Sunday, 9 October 2011

'So why do you do all of these art challenges?'

My art teachers at school believed in me even if the education system didn't.

I grew up in Cornwall during the 1960s and 70s. Back then we passed or failed our 'O' Levels and 'A' levels based upon our knowledge of art history and the portfolio of work we produced. Unfortunately for me, that portfolio was expected to consist of pencil drawings and oil paintings ... and I couldn't master either medium.

However, my art teachers, Arthur Andrews, Phil Howells and Jim Tinley, saw something in me that went beyond the limitations of the education system. They saw that I was naturally creative and had an irrepressible desire to make art. They therefore did all that they could to encourage me, even opening the art department at evenings and weekends to allow me and a handful of friends to explore our ideas and passions. I eventually scraped a good enough pass to go on to 'A' level where I got a C grade. But I got so much more from my teachers than some lowly qualifications.

Arthur Andrews told me something that has stayed with me my whole life. He said: 'We're all born capable of being artists. Every child is an artist. The problem is how to remain an artist as you grow up'. I now know that he was misquoting something said by Pablo Picasso but that doesn't matter; the sentiment is sound. What he and my other teachers gave me was an untarnished, unfettered, childlike love and enthusiasm for art and creativity that I've never lost. They also showed me that the qualifications don't matter; art is an expression of self and no one person's art is any more or less valid than anyone else's. Art isn't like a sport where the aim is to score more goals than your opponent. If anything it is more like a hobby or pastime where the only targets to be set are your own - to get better at doing what you love doing.

I am, as the result, almost entirely self-taught. My technique isn't great and I don't have a traditional command of materials and technique. What I do have is boundless enthusiasm and creativity and, I hope, a sense of cheekiness and humour that comes across in my work. None of it is very serious. It's all done for the sheer joy of the act of creation.
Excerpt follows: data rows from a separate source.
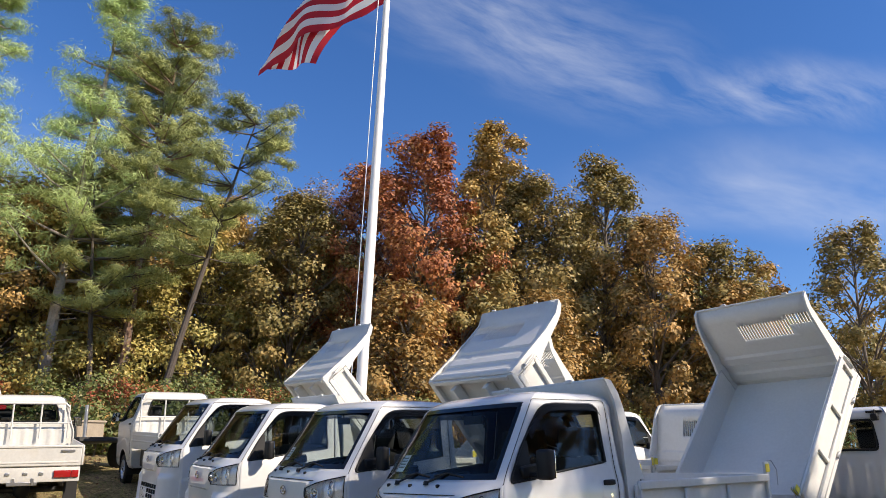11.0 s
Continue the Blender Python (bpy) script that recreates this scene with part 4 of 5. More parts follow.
def tip(truck, degrees):
    """Raises the bed of a truck and lets its tailgate hang."""
    for o in truck.children:
        if o.name.startswith("dump_bed"):
            o.matrix_basis = pose(0, *HINGE, -degrees)
            for c in o.children:
                if c.name.startswith("tailgate") or c.name.startswith("lettering"):
                    c.matrix_basis = c.matrix_basis @ pose(0, 0, 0, degrees)
    # the lifting ram
    a = radians(degrees)
    bm = bmesh.new()
    y1, z1 = HINGE[0] - 1.05 * math.cos(a), HINGE[1] + 1.05 * math.sin(a)
    rod(bm, (0, 1.15, 0.50), (0, (1.15 + y1) / 2, (0.5 + z1) / 2), 0.05, 12)
    rod(bm, (0, (1.15 + y1) / 2, (0.5 + z1) / 2), (0, y1, z1), 0.03, 12)
    part("lift_ram", bm, M["under"], truck, "black hydraulic ram")
    bm = bmesh.new()
    for x in (-0.25, 0.25):
        box(bm, x - 0.03, x + 0.03, 0.75, 2.45, 0.52, 0.60, 0.006)
    part("sub_frame", bm, M["under"], truck, "black sub-frame under the bed")
    for z, y0, y1 in ((0.60, 0.66, 1.75), (0.665, 0.70, 1.45)):
        bm = bmesh.new()
        for x in (-0.50, 0.50):
            box(bm, x - 0.022, x + 0.022, y0, y1, z, z + 0.05, 0.005)
        for y in (y0, (y0 + y1) / 2, y1 - 0.05):
            box(bm, -0.48, 0.48, y, y + 0.045, z + 0.004, z + 0.046, 0.004)
        part("lift_frame", bm, M["under"], truck, "dark scissor frame that lifts the bed")


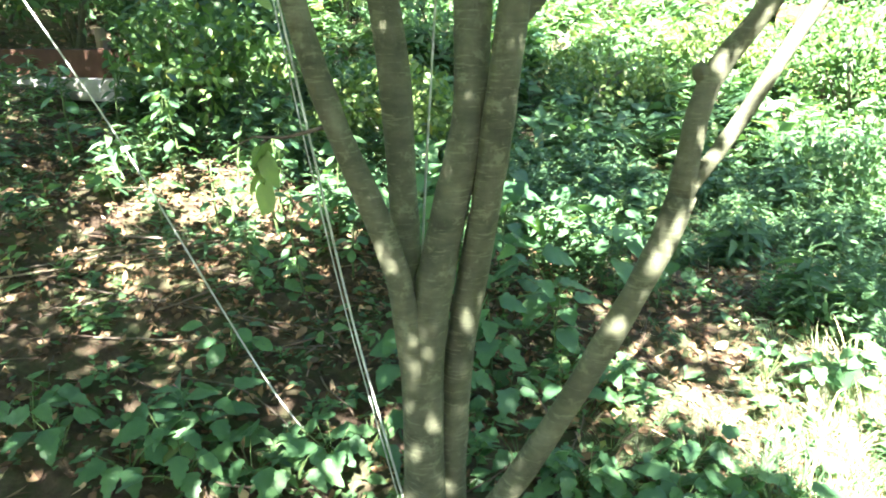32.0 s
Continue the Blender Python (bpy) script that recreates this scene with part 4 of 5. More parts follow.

I'm a great believer that anyone can create art. In fact, I seem to spend half my life trying to persuade people of that very fact. 'I can't draw for toffee,' they say. Others express disappointment or sadness that they can't paint or sculpt like other artists. To them and to you I say 'Why are you trying to?'

I guess it's a natural thing to compare ourselves to others. We want to know if we're on the right track. However, all forms of benchmark are invalid in art. How can you possibly say that a Lowry is better than a Rothko? Or that the Manic Street Preachers are better than David Bowie? Or that Buffy the Vampire Slayer is better than Doctor Who? You can't of course. All you can do is express a preference.
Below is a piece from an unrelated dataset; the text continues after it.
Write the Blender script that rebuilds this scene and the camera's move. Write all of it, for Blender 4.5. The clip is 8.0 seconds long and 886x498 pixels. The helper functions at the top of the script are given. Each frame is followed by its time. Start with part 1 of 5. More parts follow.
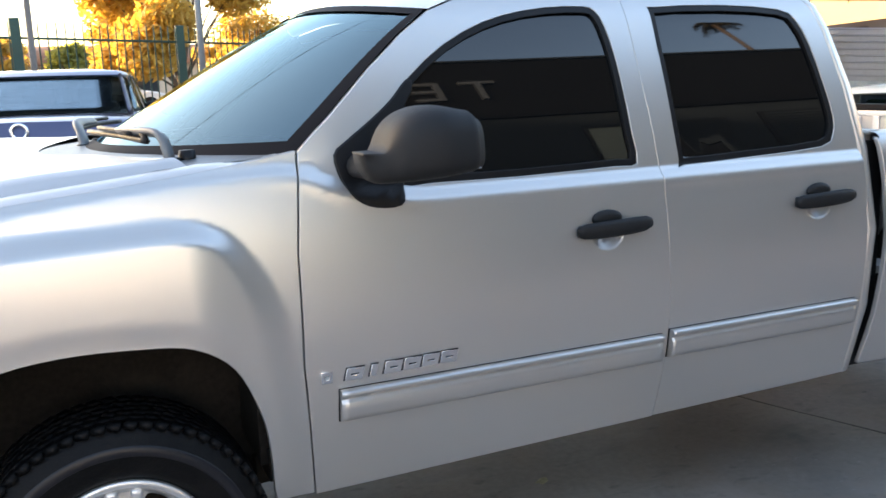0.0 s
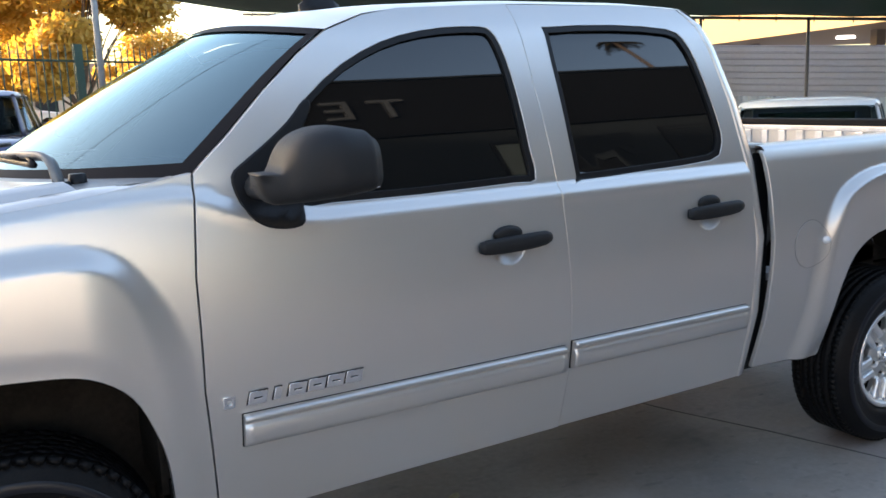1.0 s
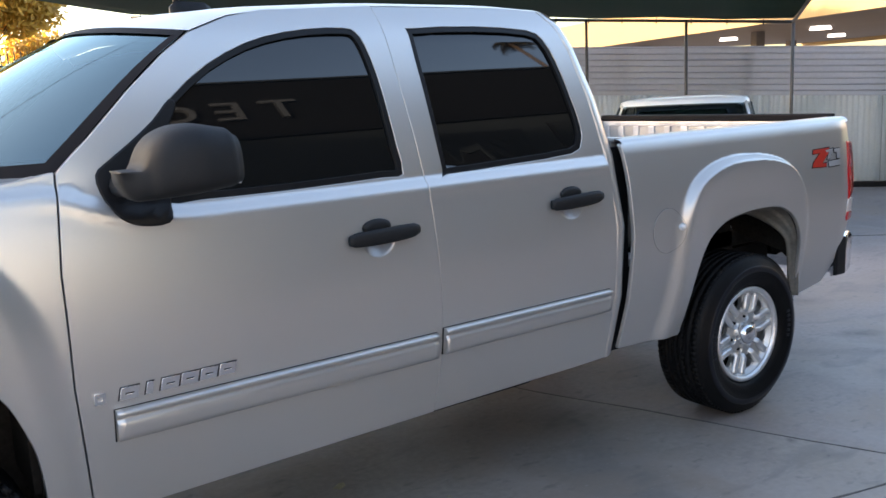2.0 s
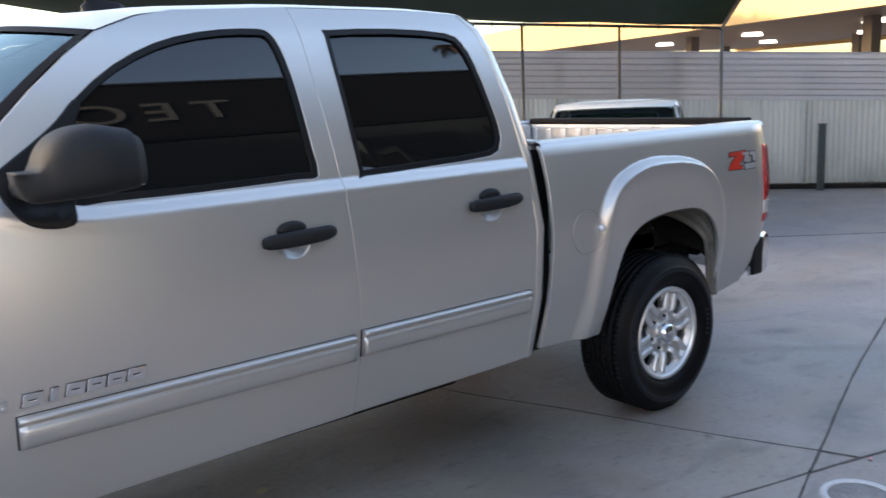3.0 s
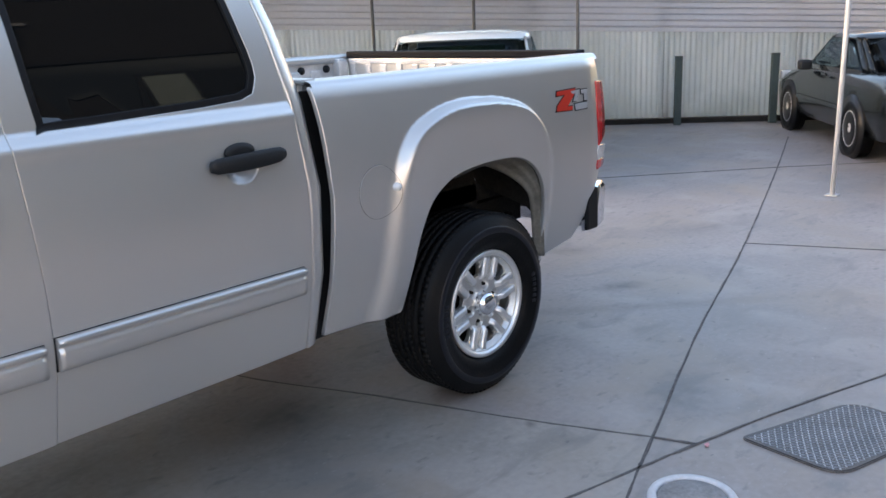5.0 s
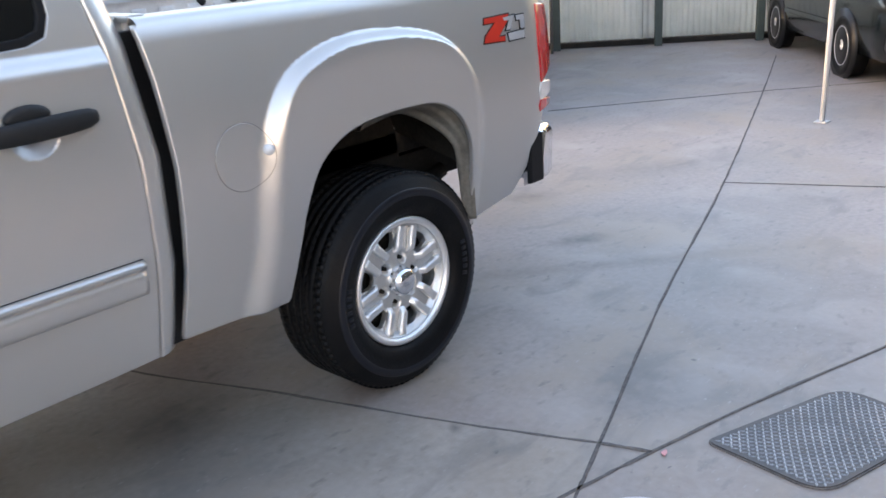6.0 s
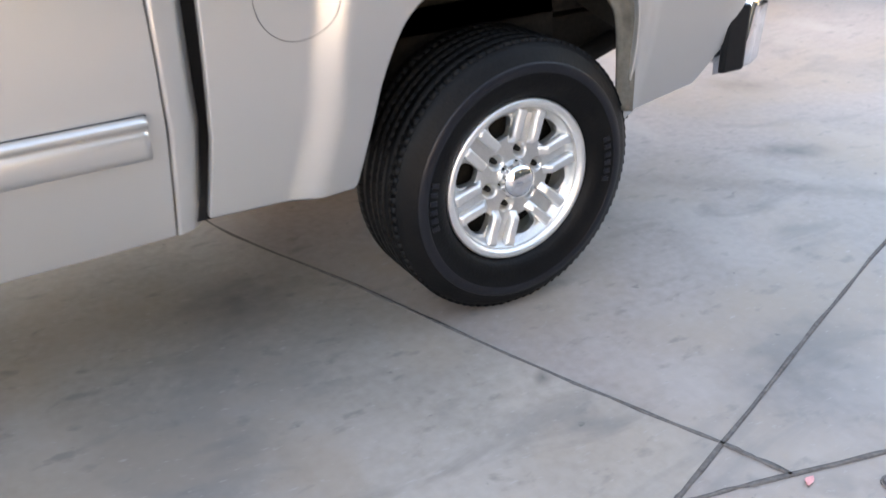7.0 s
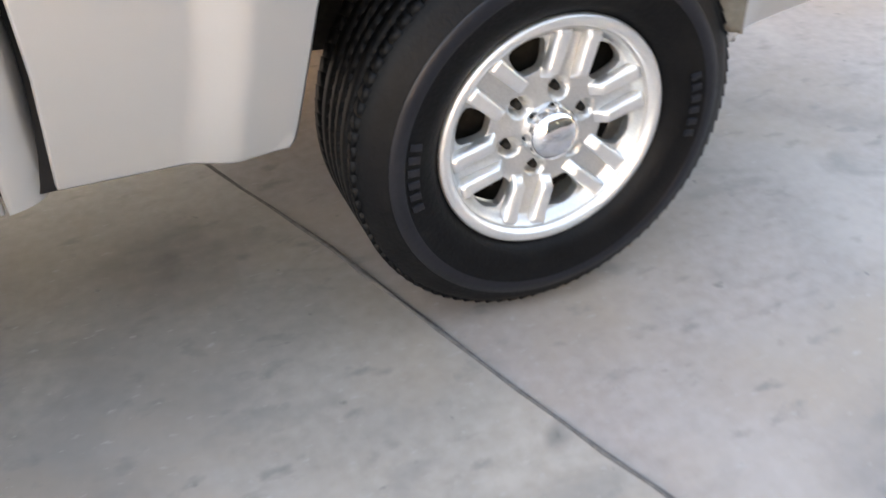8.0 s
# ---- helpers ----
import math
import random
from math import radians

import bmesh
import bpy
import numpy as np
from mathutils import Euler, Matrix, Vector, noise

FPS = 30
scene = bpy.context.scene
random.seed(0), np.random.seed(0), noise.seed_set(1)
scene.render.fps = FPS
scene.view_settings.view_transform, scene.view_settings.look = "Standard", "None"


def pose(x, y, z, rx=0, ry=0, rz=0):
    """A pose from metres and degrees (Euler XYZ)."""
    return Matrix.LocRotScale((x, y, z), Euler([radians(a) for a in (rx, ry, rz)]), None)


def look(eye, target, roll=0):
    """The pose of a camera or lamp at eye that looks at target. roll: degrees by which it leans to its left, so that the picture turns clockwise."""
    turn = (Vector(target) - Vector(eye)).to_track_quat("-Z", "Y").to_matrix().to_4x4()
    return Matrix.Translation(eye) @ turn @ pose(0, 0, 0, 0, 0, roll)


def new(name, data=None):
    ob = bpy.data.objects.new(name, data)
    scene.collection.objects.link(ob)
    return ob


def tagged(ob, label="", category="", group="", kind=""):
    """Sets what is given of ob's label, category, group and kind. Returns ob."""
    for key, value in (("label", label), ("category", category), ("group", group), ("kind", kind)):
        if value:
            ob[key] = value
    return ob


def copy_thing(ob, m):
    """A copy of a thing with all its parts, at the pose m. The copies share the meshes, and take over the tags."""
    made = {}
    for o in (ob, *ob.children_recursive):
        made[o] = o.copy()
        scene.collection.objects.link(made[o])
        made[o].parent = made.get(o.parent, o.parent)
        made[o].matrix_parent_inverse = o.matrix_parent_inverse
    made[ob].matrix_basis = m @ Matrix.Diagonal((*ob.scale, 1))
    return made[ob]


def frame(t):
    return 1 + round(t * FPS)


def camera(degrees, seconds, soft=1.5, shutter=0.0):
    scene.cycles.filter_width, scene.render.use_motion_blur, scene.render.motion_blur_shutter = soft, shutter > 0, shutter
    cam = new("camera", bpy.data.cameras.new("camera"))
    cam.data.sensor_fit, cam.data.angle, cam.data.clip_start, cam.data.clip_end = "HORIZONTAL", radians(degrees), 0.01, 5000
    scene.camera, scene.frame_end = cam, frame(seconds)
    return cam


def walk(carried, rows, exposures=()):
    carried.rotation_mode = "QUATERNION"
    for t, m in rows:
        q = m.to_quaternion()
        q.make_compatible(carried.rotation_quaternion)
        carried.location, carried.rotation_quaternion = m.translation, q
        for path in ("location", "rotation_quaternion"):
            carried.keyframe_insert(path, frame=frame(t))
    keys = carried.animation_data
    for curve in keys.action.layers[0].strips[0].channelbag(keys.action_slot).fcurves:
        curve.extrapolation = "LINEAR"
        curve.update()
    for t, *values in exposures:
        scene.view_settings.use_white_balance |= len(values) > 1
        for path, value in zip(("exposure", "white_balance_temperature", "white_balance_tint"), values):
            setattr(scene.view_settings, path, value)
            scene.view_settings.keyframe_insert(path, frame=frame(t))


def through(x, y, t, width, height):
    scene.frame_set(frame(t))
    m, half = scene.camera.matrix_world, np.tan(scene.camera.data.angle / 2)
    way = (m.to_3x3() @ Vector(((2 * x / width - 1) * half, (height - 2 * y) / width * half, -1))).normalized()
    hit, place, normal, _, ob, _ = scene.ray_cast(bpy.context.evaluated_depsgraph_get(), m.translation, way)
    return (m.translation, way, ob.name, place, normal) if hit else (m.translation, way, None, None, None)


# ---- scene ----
cam = camera(53.8, 8.0, 1.5, 0.3)
PATH = [
    (0, (-0.054, -2.324, 1.67), (0.727, -0.523, 1.286), -1.8),
    (0.5, (-0.047, -2.34, 1.674), (0.831, -0.58, 1.307), -2.0),
    (1, (-0.023, -2.349, 1.675), (0.935, -0.63, 1.322), -2.2),
    (1.5, (-0.014, -2.42, 1.663), (1.025, -0.766, 1.236), -2.6),
    (1.7, (-0.001, -2.471, 1.659), (1.094, -0.839, 1.288), -3.0),
    (2.8, (0.069, -2.564, 1.65), (1.26, -0.995, 1.307), -2.2),
    (3, (0.089, -2.585, 1.649), (1.328, -1.056, 1.294), -2.4),
    (3.5, (0.148, -2.6, 1.644), (1.493, -1.172, 1.25), -2.6),
    (4, (0.28, -2.538, 1.638), (1.724, -1.23, 1.183), -2.1),
    (4.2, (0.365, -2.477, 1.622), (1.846, -1.217, 1.154), -2.0),
    (5.3, (1.084, -2.267, 1.598), (2.452, -0.913, 1.054), -2.8),
    (5.5, (1.208, -2.227, 1.585), (2.557, -0.866, 1.01), -3.0),
    (6, (1.591, -2.088, 1.563), (2.969, -0.803, 0.891), -4.0),
    (6.5, (1.961, -1.985, 1.51), (3.048, -0.52, 0.691), -1.9),
    (7, (2.304, -1.821, 1.411), (3.195, -0.303, 0.462), -1.7),
    (7.5, (2.665, -1.541, 1.315), (3.425, -0.102, 0.152), -3.7),
    (8, (2.899, -1.218, 1.26), (3.495, 0.238, 0.025), -2.2),
]
EXPOSURES = [(0.0, 2.82, 6900, 16), (0.5, 2.66, 6800, 16), (1.7, 2.62, 6800, 18), (3.0, 2.58, 6800, 19), (4.2, 2.70, 6800, 19), (5.5, 3.03, 7050, 19), (6.2, 3.41, 7400, 20), (7.0, 3.86, 7900, 20), (8.0, 4.15, 8600, 20)]
walk(cam, [(t, look(eye, target, roll)) for t, eye, target, roll in PATH], EXPOSURES)

# ---- world, sun ----
SUN_EL, SUN_AZ = 10.0, 140.0          # degrees: height, and direction to the sun from +x counter-clockwise
sun_dir = Vector((math.cos(radians(SUN_EL)) * math.cos(radians(SUN_AZ)), math.cos(radians(SUN_EL)) * math.sin(radians(SUN_AZ)), math.sin(radians(SUN_EL))))
world = bpy.data.worlds.new("world")
scene.world = world
world.use_nodes = True
sky = world.node_tree.nodes.new("ShaderNodeTexSky")
sky.sky_type, sky.sun_disc = "NISHITA", False
sky.sun_elevation, sky.sun_rotation = radians(SUN_EL), radians(90 - SUN_AZ)
sky.dust_density, sky.air_density, sky.ozone_density = 2.0, 1.0, 1.0
world.node_tree.links.new(sky.outputs[0], world.node_tree.nodes["Background"].inputs[0])
world.node_tree.nodes["Background"].inputs[1].default_value = 0.15
sun = new("sun", bpy.data.lights.new("sun", "SUN"))
sun.data.energy, sun.data.angle, sun.data.color = 3.5, radians(0.5), (1.0, 0.76, 0.50)
sun.matrix_world = look(sun_dir * 60, (0, 0, 0))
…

People look at a work of art that has impressed them and think 'I couldn't do that, therefore I'm not very good'. But the comparison is erroneous. I can't paint like Matisse. But that's because I'm not Matisse. My hand/eye coordination is wired differently. My life experiences are utterly different. I don't even live in the same century. I could try copying a Matisse but what's the point of that? Matisse has already done it and will always be the best at it. But, if you turn that around, it's a curious and revealing thing to consider that Matisse couldn't ever have done as good a Colgan as I can! What you, I, or anyone else create as art is as valid as any other art because of its uniqueness. There isn't some 'art race' that we're all entered into in life and we either win or lose. Yes, some artists do catch the zeitgeist and become immensely popular. That doesn't make them better. Many of the most famous artists in history were scorned in their lifetimes precisely because they were breaking new ground. Their art was unfathomable, misunderstood, even seen as dangerous. But it wasn't bad art. It was simply a variant from the prevailing fashions. Van Gogh painted over 2000 canvasses in his lifetime and was so unpopular he only ever sold two. That didn't invalidate his art.
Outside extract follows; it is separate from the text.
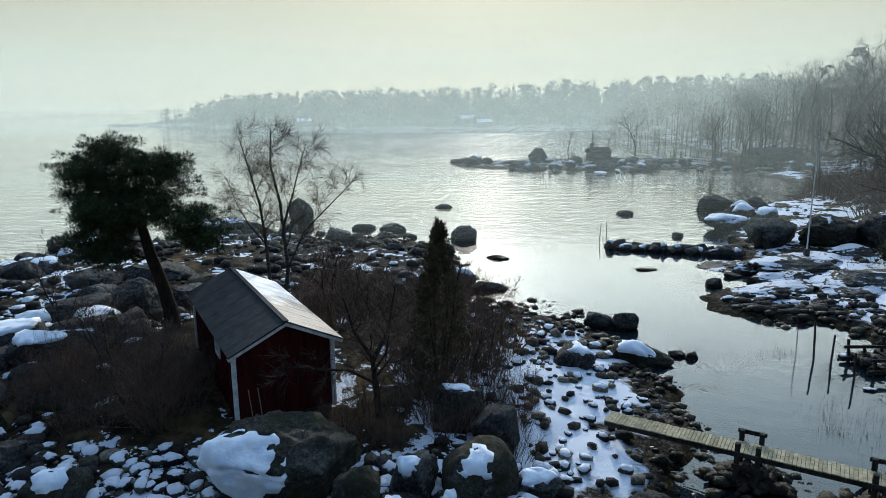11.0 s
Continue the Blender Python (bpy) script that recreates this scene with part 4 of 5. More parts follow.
# birch behind the hut: two stems and three ascending boughs
bz = gz(-8.6, 48.6)
birch_stems = [([(-0.3, 0, -0.2), (-0.32, 0, 3.05 - bz), (-0.45, 0.1, 4.8 - bz), (-0.6, 0.1, 6.2 - bz), (-1.0, 0, 8.0 - bz), (-1.33, -0.1, 9.4 - bz)], 0.11, 0.022, 0.3),
               ([(0.3, 0, -0.2), (0.62, 0, 3.05 - bz), (0.55, -0.1, 4.6 - bz), (0.45, -0.2, 6.4 - bz), (0.1, -0.2, 8.2 - bz), (0.23, -0.3, 9.8 - bz)], 0.12, 0.022, 0.3),
               ([(0.62, 0, 3.05 - bz), (1.0, -0.2, 3.85 - bz), (1.6, -0.3, 5.0 - bz), (2.5, -0.2, 5.9 - bz), (3.3, 0, 6.7 - bz), (4.0, 0, 7.4 - bz)], 0.065, 0.015, 0.2),
               ([(-0.42, 0.1, 4.3 - bz), (-1.2, 0.2, 5.2 - bz), (-1.8, 0.4, 6.2 - bz), (-2.2, 0.5, 7.3 - bz)], 0.05, 0.015, 0.2),
               ([(0.5, -0.1, 5.2 - bz), (1.1, -0.5, 6.6 - bz), (1.5, -0.6, 7.9 - bz), (1.9, -0.6, 9.1 - bz)], 0.05, 0.015, 0.2)]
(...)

There are no art races or tournaments. There are no teams or league tables. The only valid measure of ‘better’ in art is your own satisfaction with what you’ve done. Learn to love what you create and stop comparing what you do with other artists. There is no good art. There is no bad art. There is only art. If you really want to be an artist, then be one. And enjoy it!

The only thing stopping you is you.

And if, through this blog, I can help you I will.